THE PRESENCE OF KIR-LIGAND GRAFT-VERSUS-HOST MISMATCH AFFECTS OS, AND EFS IN CHILDREN AFTER ALLOGENEIC STEM CELL TRANSPLANTATION.

Lecture Time
10:52 - 10:53
Room
Poster Area
Date
20.09.2019, Friday
Session Time
10:00 - 17:00
Board Number
204
Presentation Topic
Therapy

Abstract

Background and Aims

Killer immunoglobulin-like receptors (KIR) play a role in regulation of NK-lymphocyte reactivity and affect immunological response in stem cell transplantation (SCT) recipients.

Methods

Patients were transplanted for malignant (89) or non-malignant diseases (113) from matched sibling donors (MSD, 35), matched donors (MD, 133) or partially matched donors (MMD/HAPLO, 33).

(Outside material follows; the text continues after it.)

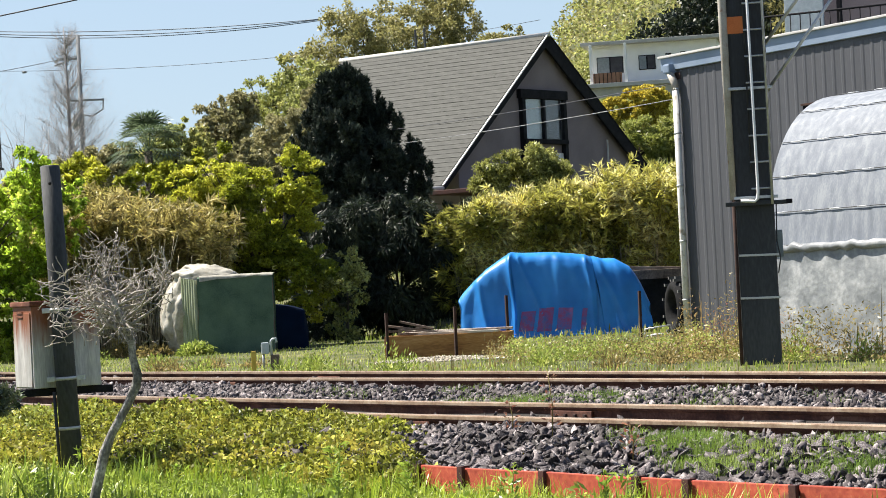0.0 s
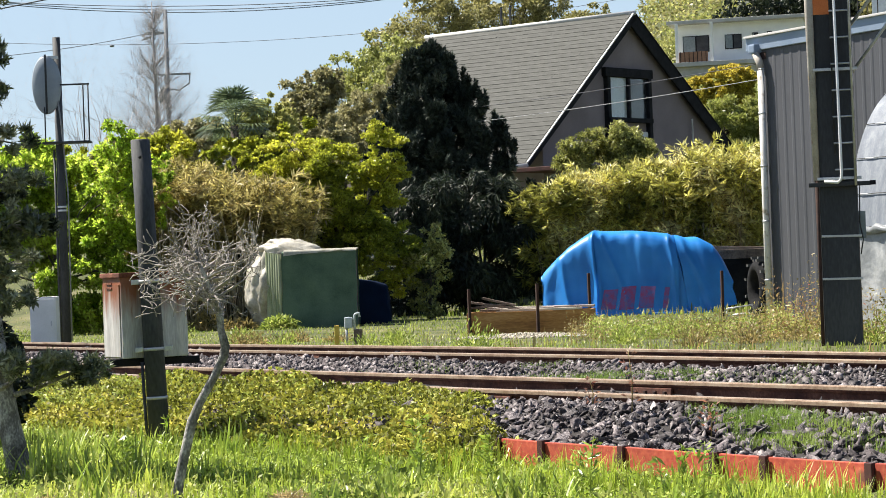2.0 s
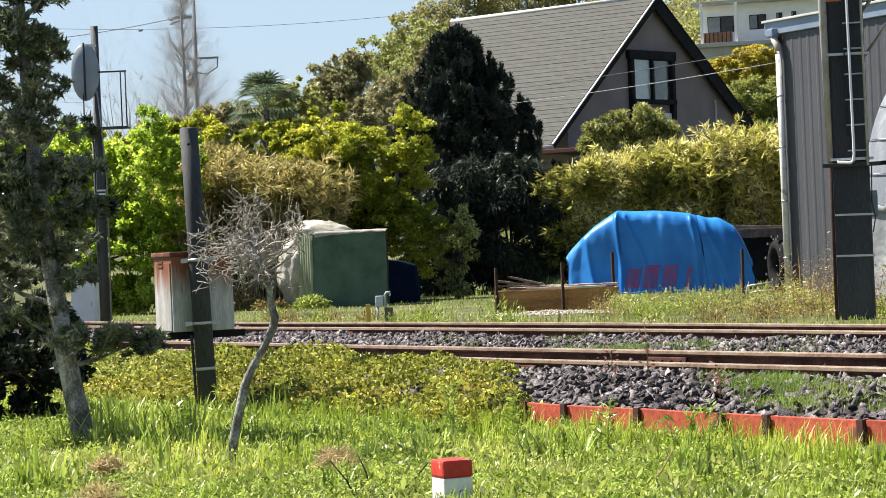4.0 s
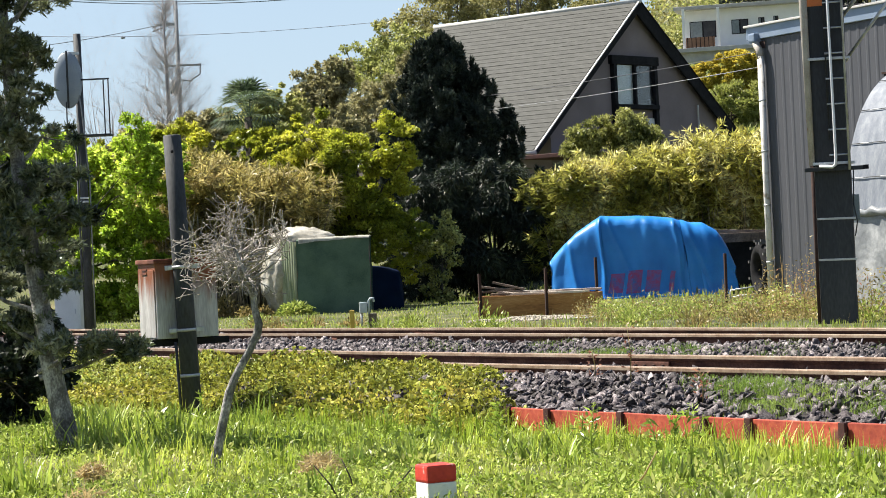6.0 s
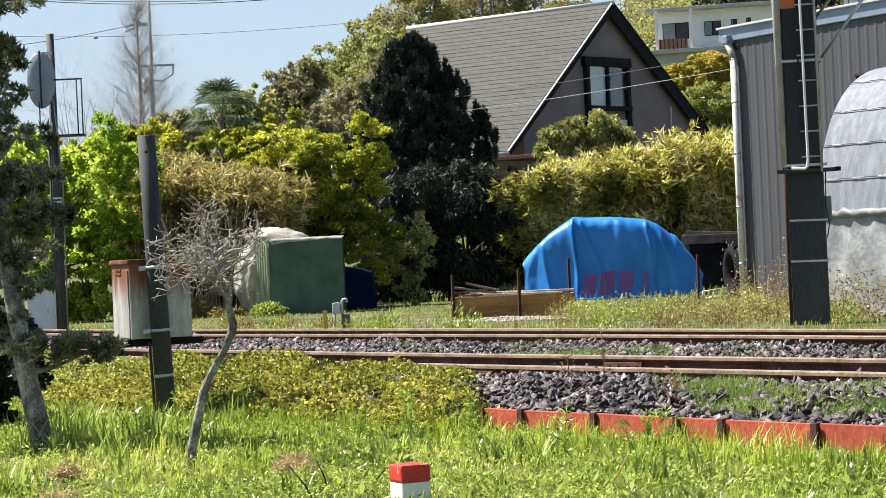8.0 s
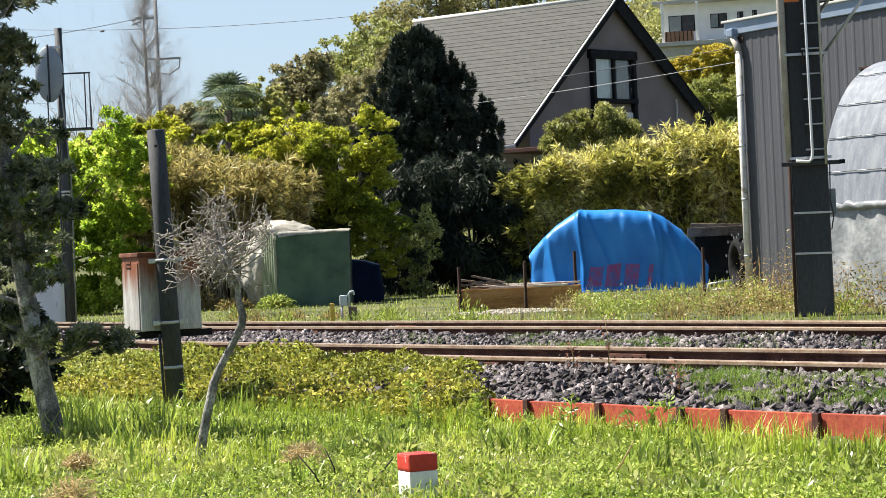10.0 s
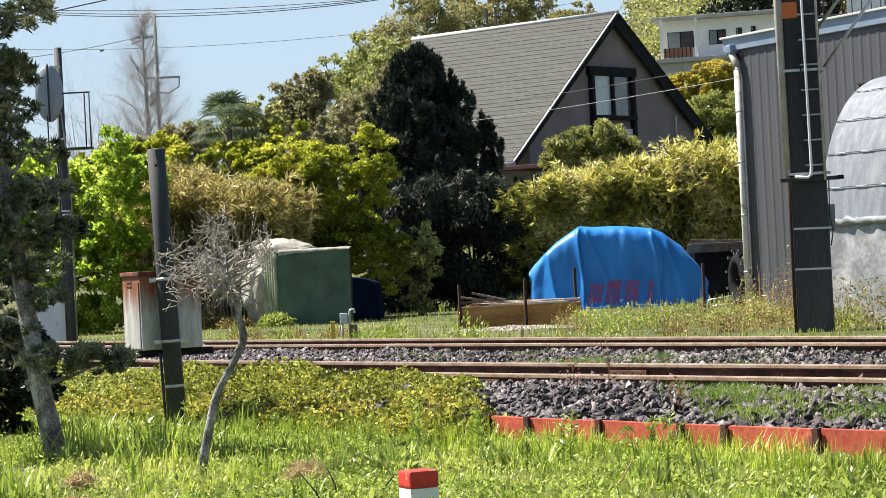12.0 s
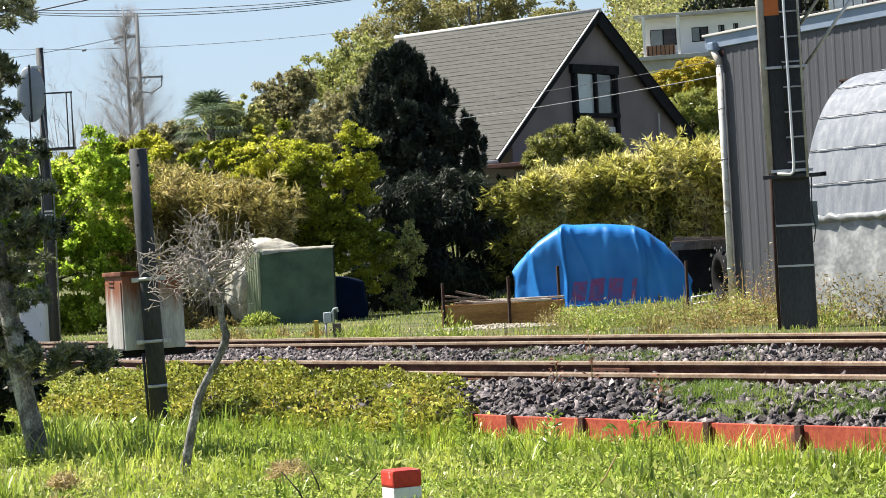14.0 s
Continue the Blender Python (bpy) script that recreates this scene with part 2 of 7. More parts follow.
M_PALEWOOD = material("pale_plank", [(0.42, 0.36, 0.28), (0.58, 0.52, 0.44)], scale=3, fine=30, rough=0.85, bump=0.3)
M_STAKE = material("rusty_stake", [(0.025, 0.013, 0.011), (0.055, 0.027, 0.02)], scale=8, rough=0.9, bump=0.3)
M_YELLOWPOST = material("yellow_post_paint", [(0.50, 0.34, 0.05), (0.62, 0.44, 0.08)], scale=9, rough=0.6, bump=0.1)
M_METER = material("pale_meter_grey", [(0.40, 0.46, 0.48), (0.55, 0.60, 0.61)], scale=9, rough=0.5, bump=0.1)
M_SHINGLE = material("grey_slate_shingle", [(0.040, 0.041, 0.036), (0.054, 0.055, 0.049), (0.070, 0.071, 0.064)], scale=3, fine=30, rough=0.85, bump=0.3, random_by="object", spread=0.06)
M_ROOFUNDER = material("roof_underlay", [(0.08, 0.08, 0.08), (0.12, 0.12, 0.12)], scale=3, rough=0.9, bump=0.1)
M_STUCCO = material("mauve_grey_stucco", [(0.165, 0.137, 0.142), (0.195, 0.163, 0.170), (0.222, 0.188, 0.193)], scale=1.0, fine=50, rough=0.9, bump=0.3)
M_DARKTRIM = material("near_black_timber", [(0.008, 0.008, 0.010), (0.02, 0.02, 0.023)], scale=5, rough=0.85, bump=0.2, spec=0.15)
M_VERGE = material("pale_verge_metal", [(0.46, 0.45, 0.43), (0.58, 0.57, 0.55)], scale=4, rough=0.5, bump=0.1)
M_CURTAIN = material("net_curtain", [(0.55, 0.56, 0.56), (0.70, 0.71, 0.72)], scale=6, rough=0.8, bump=0.2, stretch=(6, 6, 0.4))
M_ROOMDARK = material("dim_room", [(0.04, 0.04, 0.045), (0.07, 0.07, 0.075)], scale=2, rough=0.9, bump=0)
M_SHEDMETAL = material("dark_grey_ribbed_steel", [(0.062, 0.064, 0.073), (0.077, 0.079, 0.089), (0.092, 0.094, 0.104)], scale=0.8, fine=30, rough=0.5, metal=0.1, bump=0.08, stretch=(2, 2, 0.25), random_by="object", spread=0.05)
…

The donor samples were tested for KIR genotype using KIR typing kit (Miltenyi, DE). The effects of diagnosis, degree of HLA-match, pre-transplant conditioning, and KIR-genotyping results on survival were analyzed.

Results

Neither differences in single KIR loci, nor the KIR B-content score affected patients’ OS/EFS/TRM/DFS. The graft-versus-host (GVH) KIR-ligand mismatch was observed in 13 patients and host-versus-graft (HVG) in 9 cases. The probability of OS was superior in non-malignant entities 83.96 % vs 60.5% (p=0.0004). Better donor choice (MSD vs MUD vs MMD/HAPLO) was associated with higher probability of OS (94.3% vs 80% vs 31.2%, p=0.00001) and EFS (88.6% vs 77% vs 28.8%, p=0.00001). The probability of OS was decreased in the presence of any HLA mismatch (61.02% vs 88.99%, p=0.00008), and GVH KIR mismatch (41.6% vs 81.5%, p=0.002). The multivariate analysis using the Cox regression model revealed GVH KIR mismatch as the factor relevant for OS, EFS, HVG mismatch for TRM, and in non-malignant entities degree of donor’s HLA B match was significant for OS.

Conclusions

KIR associated mechanisms affect patients outcome after SCT. In case of partially matched donors, the optimal donor choice algorithm should eliminate the presence of KIR ligand GVH mismatch.